↓

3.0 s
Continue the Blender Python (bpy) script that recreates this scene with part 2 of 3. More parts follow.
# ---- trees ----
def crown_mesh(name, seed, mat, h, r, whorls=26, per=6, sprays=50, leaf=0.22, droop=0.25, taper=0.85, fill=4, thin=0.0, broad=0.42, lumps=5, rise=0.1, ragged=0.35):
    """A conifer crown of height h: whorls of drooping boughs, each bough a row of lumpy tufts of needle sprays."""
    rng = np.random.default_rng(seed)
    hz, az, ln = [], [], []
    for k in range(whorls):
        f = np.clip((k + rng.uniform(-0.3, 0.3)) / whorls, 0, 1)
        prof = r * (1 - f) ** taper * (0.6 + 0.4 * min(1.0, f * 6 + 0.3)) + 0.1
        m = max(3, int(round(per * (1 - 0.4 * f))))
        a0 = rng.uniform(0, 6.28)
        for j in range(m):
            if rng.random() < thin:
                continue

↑

Your task is to transcribe the material exactly.

3.0 s
Continue the Blender Python (bpy) script that recreates this scene with part 2 of 3. More parts follow.
# ---- trees ----
def crown_mesh(name, seed, mat, h, r, whorls=26, per=6, sprays=50, leaf=0.22, droop=0.25, taper=0.85, fill=4, thin=0.0, broad=0.42, lumps=5, rise=0.1, ragged=0.35):
    """A conifer crown of height h: whorls of drooping boughs, each bough a row of lumpy tufts of needle sprays."""
    rng = np.random.default_rng(seed)
    hz, az, ln = [], [], []
    for k in range(whorls):
        f = np.clip((k + rng.uniform(-0.3, 0.3)) / whorls, 0, 1)
        prof = r * (1 - f) ** taper * (0.6 + 0.4 * min(1.0, f * 6 + 0.3)) + 0.1
        m = max(3, int(round(per * (1 - 0.4 * f))))
        a0 = rng.uniform(0, 6.28)
        for j in range(m):
            if rng.random() < thin:
                continue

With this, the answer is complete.